Buenos Aires is chilly in the winter. Especially when your building’s gas has been off for over a year and shows no sign of being fixed any time soon. Electric heaters are an okay alternative, but rue the day you want to use both the heater and another heavy duty electric appliance. We learned this after our fuse-box short-circuited and left us with nothing at all! So, when you’re a cold feet sufferer with limited heating options and tiled and wooden flooring, what better solution than to buy a pair of slippers?

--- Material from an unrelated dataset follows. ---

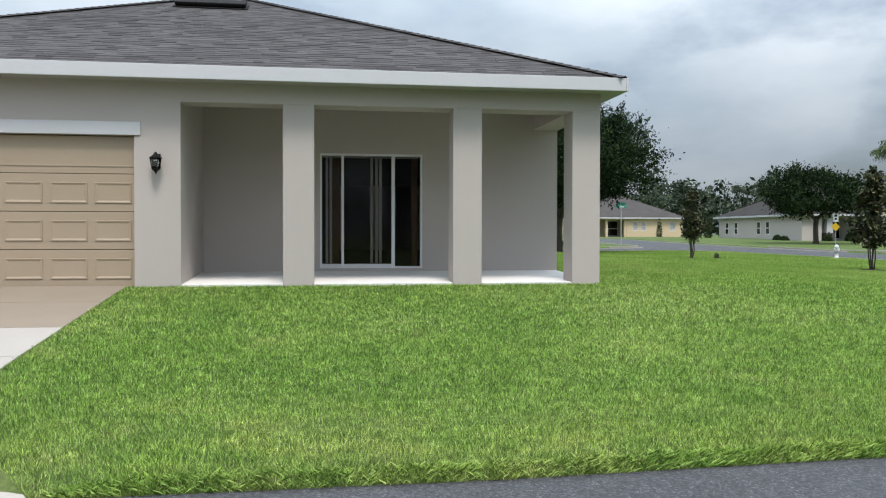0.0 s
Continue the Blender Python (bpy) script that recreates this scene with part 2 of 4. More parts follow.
M = {
    "turf": turf(),
    # bright and dark stops paint blade highlights and shaded gaps, blade by blade
    "blade": leafy("grass_blade", [(0.0, (0.17, 0.25, 0.10)), (0.35, (0.62, 0.72, 0.48)), (0.62, (1.38, 1.46, 1.25)), (0.88, (2.05, 2.10, 2.1)), (1.0, (2.7, 2.5, 2.9))], 0.7, 0.3, lawn=True, shine=0.12),
    "blade_far": leafy("far_grass_blade", [(0.0, (0.82, 0.86, 0.74)), (0.5, (1.08, 1.12, 0.98)), (1.0, (1.34, 1.38, 1.26))], 0.7, 0.3, lawn=True, shine=0.08, tufts=0.15),
    "asphalt": asphalt(),
    "old_concrete": surface("aged_concrete", (0.215, 0.172, 0.128), 0.85, 60, 0.8, 0.14, 0.25, 0.004),
    "pavement": surface("pavement_concrete", (0.15, 0.143, 0.125), 0.85, 60, 0.8, 0.12, 0.25, 0.004),
    # kerb concrete toned down: the oak's shade is put into its colour
    "kerb": surface("shade_toned_kerb", (0.20, 0.188, 0.165), 0.9, 60, 0.8, 0.14, 0.25, 0.004),
    "curtained": surface("curtained_window", (0.40, 0.40, 0.40), 0.2, 20, 1.0, 0.15, 0.0),
    "stone": surface("stacked_stone", (0.085, 0.078, 0.072), 0.9, 12, 3.0, 0.5, 0.8, 0.02),
    "concrete": surface("concrete", (0.335, 0.305, 0.272), 0.85, 60, 0.8, 0.14, 0.25, 0.004),
    "slab": surface("slab_concrete", (0.70, 0.68, 0.65), 0.75, 50, 1.2, 0.06, 0.12, 0.003),
    "stucco": surface("stucco", (0.43, 0.384, 0.356), 0.92, 85, 0.5, 0.05, 0.45, 0.006),
    "white": surface("white_paint", (0.50, 0.50, 0.52), 0.45, 40, 1.5, 0.04, 0.05, 0.003),
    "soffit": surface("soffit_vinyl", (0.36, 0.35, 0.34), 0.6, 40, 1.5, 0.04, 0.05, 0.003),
    "vinyl": surface("white_vinyl", (0.70, 0.70, 0.71), 0.4, 40, 2.0, 0.03, 0.03, 0.002),
    "garage": surface("garage_door_paint", (0.335, 0.262, 0.185), 0.5, 45, 1.4, 0.05, 0.06, 0.003),
    "shingle": shingles("roof_shingle", (0.069, 0.065, 0.066)),
    "shingle_brown": shingles("brown_shingle", (0.052, 0.048, 0.046)),
    "black": surface("black_metal", (0.010, 0.009, 0.009), 0.75, 60, 3.0, 0.3, 0.1, 0.002),
    "steel": surface("galvanised_steel", (0.42, 0.43, 0.44), 0.45, 60, 3.0, 0.12, 0.08, 0.002, 0.7),
    "glass": glass("window_glass", ior=1.85),
    "door_glass": glass("tinted_door_glass", (0.62, 0.60, 0.58), 0.02, 1.25),
    # near-black so the rooms look unlit: their shade is in the colour
    "room_shade": surface("painted_room_shade", (0.035, 0.028, 0.024), 0.9, 20, 1.0, 0.2),
    "blind": surface("grey_vertical_blind", (0.55, 0.54, 0.53), 0.7, 40, 2.0, 0.08),
    # fly screen; the same near-black also paints the far houses' unlit rooms
    "screen": surface("fly_screen_and_room_shade", (0.028, 0.030, 0.032), 0.7, 400, 2.0, 0.2),
    "bark": surface("tree_bark", (0.075, 0.062, 0.052), 0.95, 14, 2.0, 0.35, 0.8, 0.03, stretch=(1, 1, 0.3)),
    "palm_bark": surface("palm_trunk", (0.20, 0.185, 0.165), 0.9, 20, 2.5, 0.25, 0.6, 0.02),
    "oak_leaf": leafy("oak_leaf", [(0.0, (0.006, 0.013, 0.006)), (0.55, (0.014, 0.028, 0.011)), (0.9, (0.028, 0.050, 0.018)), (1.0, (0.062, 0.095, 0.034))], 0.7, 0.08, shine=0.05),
    "far_leaf": leafy("far_leaf", [(0.0, (0.015, 0.027, 0.014)), (0.6, (0.026, 0.042, 0.020)), (1.0, (0.052, 0.075, 0.034))], 0.6, 0.15),
    "palm_leaf": leafy("palm_leaf", [(0.0, (0.022, 0.042, 0.016)), (0.7, (0.055, 0.088, 0.032)), (1.0, (0.15, 0.17, 0.065))], 0.65, 0.25, shine=0.12),
    # the two palest stops paint glints on the glossy leaves as colour
    "holly_leaf": leafy("glossy_dark_leaf", [(0.0, (0.010, 0.016, 0.008)), (0.45, (0.026, 0.036, 0.014)), (0.72, (0.052, 0.066, 0.024)), (0.88, (0.080, 0.050, 0.024)), (0.95, (0.15, 0.15, 0.07)), (1.0, (0.24, 0.23, 0.12))], 0.5, 0.1, shine=0.2),
    "shrub_leaf": leafy("variegated_leaf", [(0.0, (0.06, 0.10, 0.03)), (0.45, (0.20, 0.25, 0.07)), (0.7, (0.45, 0.46, 0.20)), (1.0, (0.68, 0.64, 0.38))], 0.4, 0.2),
    "hedge_leaf": leafy("hedge_leaf", [(0.0, (0.012, 0.022, 0.009)), (1.0, (0.045, 0.070, 0.024))], 0.7, 0.12, shine=0.1),
    "tall_grass": leafy("tall_grass", [(0.0, (0.10, 0.15, 0.03)), (0.7, (0.18, 0.23, 0.055)), (1.0, (0.30, 0.29, 0.09))], 0.6, 0.25),
    "mulch": surface("mulch", (0.030, 0.021, 0.016), 0.95, 30, 3.0, 0.5, 1.0, 0.03),
    "yellow_wall": surface("pale_yellow_stucco", (0.56, 0.44, 0.29), 0.9, 60, 0.5, 0.05, 0.3, 0.005),
    "grey_wall": surface("grey_stucco", (0.47, 0.43, 0.40), 0.9, 60, 0.5, 0.05, 0.3, 0.005),
    "cream_wall": surface("cream_stucco", (0.58, 0.54, 0.47), 0.9, 60, 0.5, 0.05, 0.3, 0.005),
    "car_white": surface("white_car_paint", (0.72, 0.73, 0.75), 0.25, 40, 2.0, 0.02, 0.0, coat=0.6),
    "car_glass": surface("tinted_glass", (0.012, 0.013, 0.015), 0.06, 20, 1.0, 0.1, 0.0),
    "rubber": surface("tyre_rubber", (0.014, 0.014, 0.015), 0.85, 40, 4.0, 0.2, 0.3, 0.004),
    "sign_red": surface("sign_red", (0.50, 0.025, 0.03), 0.4, 40, 2.0, 0.05, 0.0),
    "sign_green": surface("sign_green", (0.015, 0.20, 0.13), 0.4, 40, 2.0, 0.05, 0.0),
    "sign_yellow": surface("sign_yellow", (0.70, 0.42, 0.02), 0.4, 40, 2.0, 0.05, 0.0),
    "plastic_green": surface("weathered_collar", (0.115, 0.110, 0.108), 0.6, 50, 4.0, 0.2, 0.2, 0.002),
    "blue": surface("blue_decal", (0.03, 0.06, 0.20), 0.5, 40, 2.0, 0.05, 0.0),
    "orange": surface("faded_orange_plastic", (0.42, 0.09, 0.04), 0.5, 40, 2.0, 0.1, 0.0),
    "drape": surface("sheer_curtain", (0.14, 0.07, 0.035), 0.9, 40, 2.0, 0.2),
}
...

As someone entering the country with only a smidgeon of Spanish and a complex about sounding like an idiot when speaking a foreign language, it took me a lot of build-up to venture out and purchase slippers for myself. Eventually, though, necessity got the better of me. After several weeks of searching with no avail (a surprise coming from Japan where slippers are just a given in any household!) I finally found a single shop with slippers in the shop window. Between thirty minutes to an hour passed between walking into the shop and leaving with a new pair of slippers, and it wasn’t because I was a fussy buyer. All I wanted was a pair of black slippers that fit me, and I already knew my size. Allow me to explain what happened, with GIFs of Jim Carrey to help lighten the load:
I walk into the shop to search for slippers. The tiny room is bursting with too many aisles and too little space. Smiling at the security guard on my way in, the guard taps me on the shoulder as I pass and hands me a ticket stub with a number on it. I thank him but feel a bit puzzled: surely it’s a bit presumptuous of him to be so sure that I’ll be making a purchase and need a ticket. A tiny shelf has a minuscule selection of too-small, ugly footwear. I decide that perhaps they’re out of stock. Too shy to reveal my foreignness by asking awkwardly for slippers in bad Spanish, I leave the store and check out the one next-door, which I hope will have slippers as well. It doesn’t.
Sheepishly I return to the store with a resolve to ask the guard whether he can help me find black slippers. When I ask the guard, he directs me to a counter on one side of the shop and asks one of the employees about black slippers. She nods and says that yes, they do have them in stock, behind the counter she works at. The guard nods at me and retreats. I wait around for one of the three employees to serve me, but they all ignore me. After about ten minutes of fruitless waiting and expectant glances at the staff, I finally ask one of them as they leave the counter to restock a shelf. She affirms that yes, they do have black slippers, and I should grab a ticket if I want some.
All of the sudden, the crowds of people clogging up all the aisles make sense. I look warily down at my ticket stub and listen to the numbers being called out. After a few numbers that are seemingly random and nowhere near mine, one is called out that is two past my ticket, so I conclude that while I was waiting at the service counter for service, my number had come and gone. Bugger.
After a bit of confusion with the security guard, I am able to procure another ticket. Then I only have to wait another ten minutes before my new number is called out. My actual transaction goes like this:
“Do you have black slippers?”
“Yes. What size?”
“Let me see… 41.”
“Here you are.”
“Perfect! I’ll take them.”
After that, it’s about 10-15 minutes of waiting in the line to pay for the slippers, which were taken behind the paying counter while I hung around as close to the front as I could lest I not hear the item being called out.
Then I don’t have enough cash…
In the end, I’m able to use my card and leave the shop without being labelled a cretin. Thankfully years of battering by Japanese bureaucracy have left me somewhat hardened to the frustrations of inefficient systems. I was just happy to get my slippers and that I’d managed to figure out the buying system by myself in the end. My feet are now snug and warm, and the ridiculous amount of effort it took to obtain them has made me more grateful for them, so I can’t really complain!
Okay, maybe I can complain just a little.